As to the photographs themselves, if you expect photographs that mimic Monet’s paintings, like many photographers—including me—might attempt, know that Shore is not some unranked happy snapper. Stephen Shore is Stephen Shore, and he was just off of the Uncommon Spaces work, 5-10 years removed from American Surfaces era, well versed in paid editorial work and in demand, and he explored the Gardens with his own vision and toolkit.
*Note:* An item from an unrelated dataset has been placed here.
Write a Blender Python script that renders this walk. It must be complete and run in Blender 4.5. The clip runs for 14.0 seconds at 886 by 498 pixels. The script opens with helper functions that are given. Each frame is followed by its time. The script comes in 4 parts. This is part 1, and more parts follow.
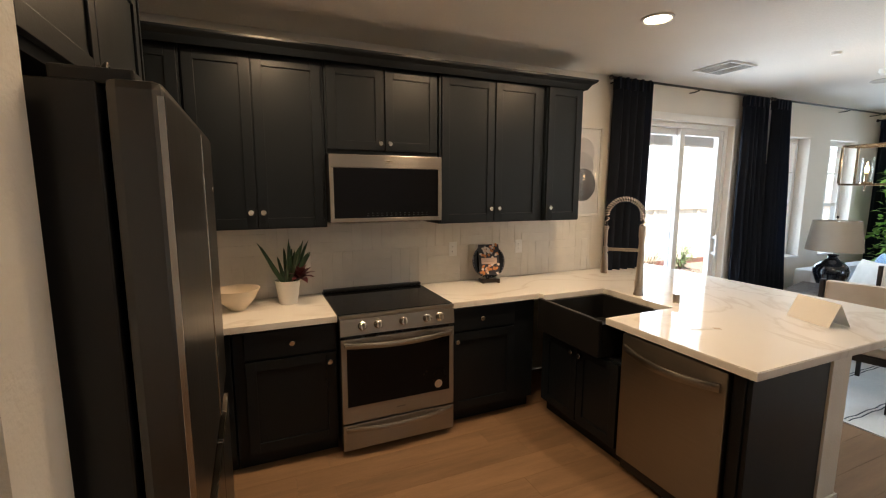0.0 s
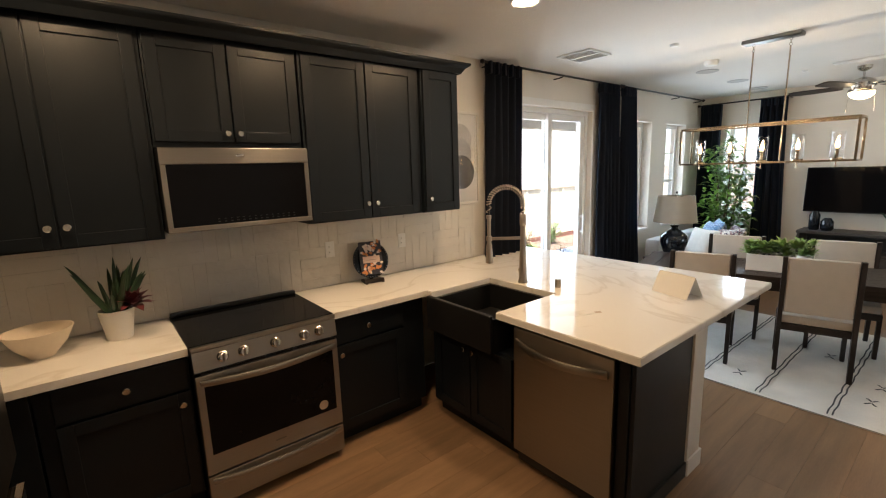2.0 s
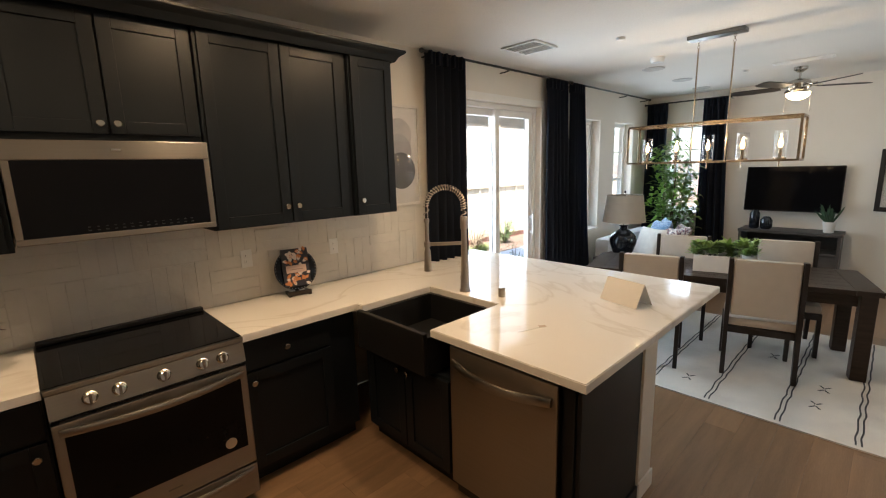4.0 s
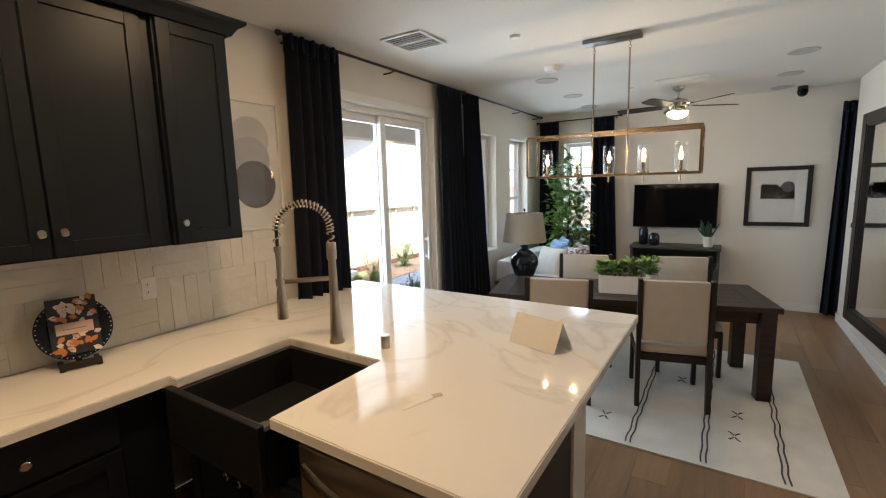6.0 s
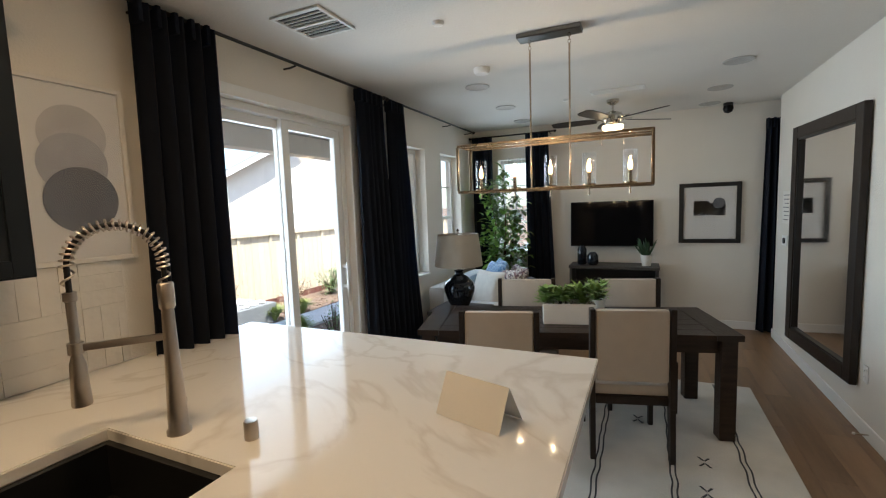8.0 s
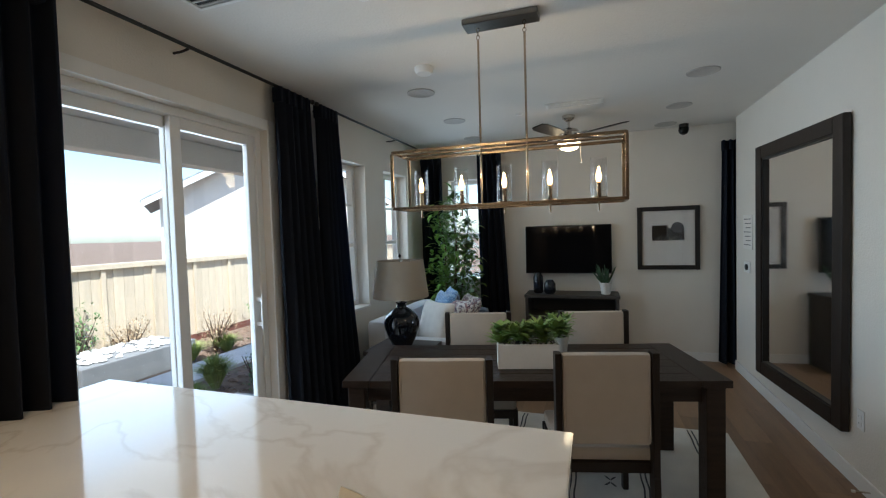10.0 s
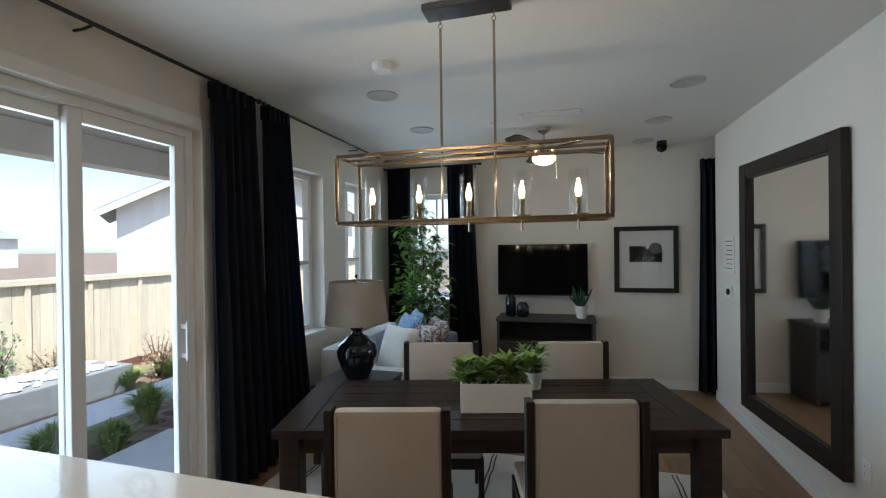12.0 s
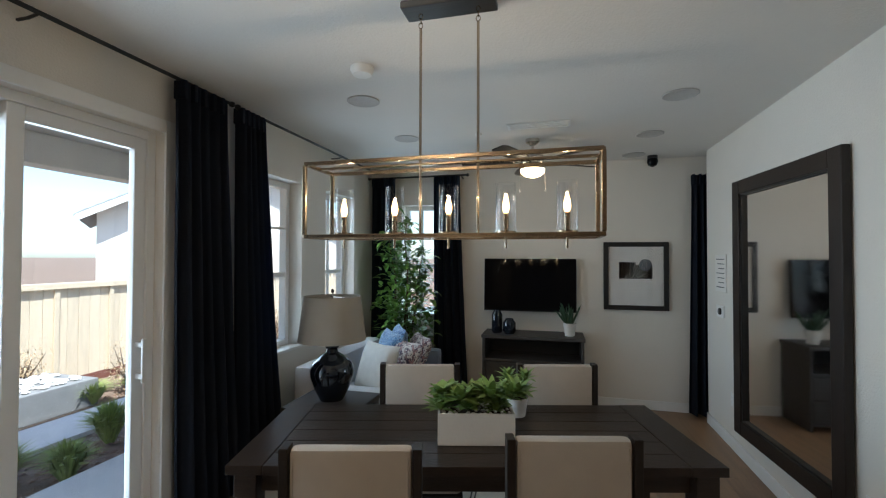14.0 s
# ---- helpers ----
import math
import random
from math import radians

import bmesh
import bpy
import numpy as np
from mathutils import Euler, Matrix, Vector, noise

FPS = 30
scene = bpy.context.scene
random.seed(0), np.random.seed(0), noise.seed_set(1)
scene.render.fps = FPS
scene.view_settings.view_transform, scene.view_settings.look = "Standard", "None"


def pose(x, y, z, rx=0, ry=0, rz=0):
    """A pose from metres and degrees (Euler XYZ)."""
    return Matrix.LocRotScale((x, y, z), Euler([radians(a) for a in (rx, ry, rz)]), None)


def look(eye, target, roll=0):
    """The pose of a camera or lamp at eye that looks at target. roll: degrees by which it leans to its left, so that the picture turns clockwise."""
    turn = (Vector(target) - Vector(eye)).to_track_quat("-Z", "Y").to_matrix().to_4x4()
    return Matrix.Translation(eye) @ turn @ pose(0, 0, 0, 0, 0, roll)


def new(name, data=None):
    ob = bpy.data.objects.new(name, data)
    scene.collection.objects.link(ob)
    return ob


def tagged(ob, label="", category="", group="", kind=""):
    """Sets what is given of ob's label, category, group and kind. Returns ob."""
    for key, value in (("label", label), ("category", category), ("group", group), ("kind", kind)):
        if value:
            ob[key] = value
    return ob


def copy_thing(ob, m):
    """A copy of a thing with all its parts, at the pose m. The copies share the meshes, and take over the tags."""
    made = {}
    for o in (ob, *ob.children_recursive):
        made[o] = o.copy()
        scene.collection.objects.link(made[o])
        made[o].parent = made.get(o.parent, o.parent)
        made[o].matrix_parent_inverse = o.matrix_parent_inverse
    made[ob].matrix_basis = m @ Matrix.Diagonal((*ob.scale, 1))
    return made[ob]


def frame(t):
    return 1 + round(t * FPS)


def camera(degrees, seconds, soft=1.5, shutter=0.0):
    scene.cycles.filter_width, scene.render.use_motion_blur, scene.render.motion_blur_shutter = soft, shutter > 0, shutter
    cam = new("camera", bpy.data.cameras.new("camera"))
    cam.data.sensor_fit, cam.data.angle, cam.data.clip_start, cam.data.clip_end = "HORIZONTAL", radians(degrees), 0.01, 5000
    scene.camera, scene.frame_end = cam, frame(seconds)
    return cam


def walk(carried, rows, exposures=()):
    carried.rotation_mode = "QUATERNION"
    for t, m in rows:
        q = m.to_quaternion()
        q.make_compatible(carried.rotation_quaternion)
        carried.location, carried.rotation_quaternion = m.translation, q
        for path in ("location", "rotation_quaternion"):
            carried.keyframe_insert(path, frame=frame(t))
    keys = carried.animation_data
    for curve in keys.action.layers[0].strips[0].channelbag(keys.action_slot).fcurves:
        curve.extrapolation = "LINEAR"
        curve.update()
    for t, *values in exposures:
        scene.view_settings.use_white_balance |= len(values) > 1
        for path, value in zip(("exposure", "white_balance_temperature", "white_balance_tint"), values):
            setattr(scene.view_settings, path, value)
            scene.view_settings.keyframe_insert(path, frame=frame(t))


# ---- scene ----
cam = camera(90.66, 14.0, soft=1.15)
PATH = [
    (0, look((1.009, -3.264, 1.688), (1.803, -1.450, 1.412), 0.16)),
    (0.5, look((1.007, -3.220, 1.687), (1.875, -1.438, 1.420), -0.57)),
    (1, look((1.036, -3.162, 1.700), (2.057, -1.470, 1.389), -1.08)),
    (1.5, look((1.101, -3.107, 1.717), (2.234, -1.487, 1.416), -1.90)),
    (2, look((1.168, -3.043, 1.744), (2.400, -1.508, 1.390), -1.79)),
    (4.5, look((1.625, -2.849, 1.740), (3.045, -1.486, 1.388), -1.49)),
    (5, look((1.790, -2.749, 1.723), (3.289, -1.469, 1.384), -1.35)),
    (5.5, look((1.950, -2.649, 1.696), (3.534, -1.472, 1.368), -1.24)),
    (6, look((2.099, -2.576, 1.674), (3.760, -1.498, 1.392), -1.56)),
    (6.5, look((2.247, -2.534, 1.673), (3.947, -1.520, 1.387), -1.57)),
    (7, look((2.399, -2.491, 1.671), (4.141, -1.542, 1.411), -1.65)),
    (7.5, look((2.546, -2.437, 1.653), (4.320, -1.541, 1.423), -1.88)),
    (8, look((2.684, -2.370, 1.633), (4.492, -1.536, 1.440), -2.00)),
    (10.5, look((3.387, -2.240, 1.589), (5.293, -1.637, 1.521), -1.52)),
    (11, look((3.495, -2.229, 1.606), (5.412, -1.663, 1.546), -1.32)),
    (11.5, look((3.583, -2.228, 1.611), (5.506, -1.683, 1.571), -1.06)),
    (12, look((3.653, -2.232, 1.608), (5.580, -1.695, 1.599), -0.75)),
    (12.5, look((3.715, -2.231, 1.619), (5.648, -1.718, 1.615), -0.42)),
    (13, look((3.764, -2.230, 1.629), (5.700, -1.732, 1.647), -0.14)),
    (13.5, look((3.801, -2.234, 1.633), (5.739, -1.742, 1.667), 0.07)),
    (14, look((3.833, -2.240, 1.638), (5.771, -1.748, 1.676), 0.17)),
]
EXPOSURES = [(0, 2.33, 5950, 6), (2, 2.2, 6100, 6), (5, 1.97, 6050, 6), (6.5, 1.8, 6150, 5), (8, 1.5, 5950, 4), (10.5, 1.08, 5600, 2), (14, 1.2, 5600, 2)]
walk(cam, PATH, EXPOSURES)

# ---- world and daylight ----
world = bpy.data.worlds.new("world")
scene.world = world
world.use_nodes = True
wn = world.node_tree
sky = wn.nodes.new("ShaderNodeTexSky")
sky.sky_type = 'NISHITA'
sky.sun_disc = False
sky.sun_elevation = radians(66)
sky.sun_rotation = radians(225)
bg = wn.nodes["Background"]
wn.links.new(sky.outputs[0], bg.inputs[0])
bg.inputs[1].default_value = 0.15


def lamp(name, kind, energy, color, m, size=0.1, size_y=None):
    d = bpy.data.lights.new(name, kind)
    d.energy, d.color = energy, color
    if kind == 'AREA':
        d.size = size
        if size_y:
            d.shape, d.size_y = 'RECTANGLE', size_y
    elif kind == 'SUN':
        d.angle = radians(0.5)
    else:
        d.shadow_soft_size = size
    ob = new(name, d)
    ob.matrix_world = m
    return ob


lamp("sun", 'SUN', 5.0, (1.0, 0.95, 0.88), look((0, 0, 0), (0.33, 0.35, -0.877)))
DAY = (0.80, 0.90, 1.0)
WARM = (1.0, 0.70, 0.42)


def day_lamp(name, x, y, z, w, h, energy, rz):
    ob = lamp(name, 'AREA', energy, DAY, pose(x, y, z, 90, 0, rz), w, h)
    ob.data.spread = radians(125)
    return ob


day_lamp("sky_light", 5.25, 0.16, 1.2, 1.3, 2.1, 13, 180)
day_lamp("sky_light", 7.01, 0.14, 1.55, 0.6, 1.4, 3.6, 180)
day_lamp("sky_light", 8.17, 0.14, 1.55, 0.6, 1.4, 3.6, 180)
day_lamp("sky_light", 9.12, -0.62, 1.6, 0.45, 1.3, 2.2, 90)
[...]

He returned to a couple of scenes several times and the photographs, made 4 or 5 years apart, show the transformation in detail. A wide, easily strollable, trellised path with deep, high borders of various flowering plants that was wide enough for a car to drive down in 1977 was mostly overgrown with several new or returned types by 1981/82. The bridge that appears on the cover—a photo made in 1981 or ’82—looks fine, if a bit wild in a 1977 photo made from pretty much the same place. But the pond… the pond that Monet built, or paid some people to build for him, looked filthy and might have smelled a bit when Shore first visited, but in 1982 it was as clear and clean as a manmade pond can be, and Shore made the closest thing to a Monet Water Lilly that he would ever do. It’s one of my favorites in the book.
| Concept | |
| Content | |
| Design |
Overall, I rate The Gardens at Giverny a solid 4 stars.
My darling wife probably likes the book more than I do… But she’s the gardener, and you should see what she has done with our yard over the years. (And I give her the credit, despite buying the trees and plants, digging many of the holes, shoveling hundreds of pounds of mulch and compost and etc.: it’s her garden.) You can find copies of this for half of nothing, if I recall correctly… Yep. Softcover versions are cheaper than the hardcover I bought, and the 2005 Aperture reprint is less than a cup of coffee, shipped… smh. Makes me glad I don’t dream of making a photobook any more. Anyway. Good stuff, and I’m blessed to have a copy in the library.
*I miss his blog and wish he would go back to it. Maybe one day.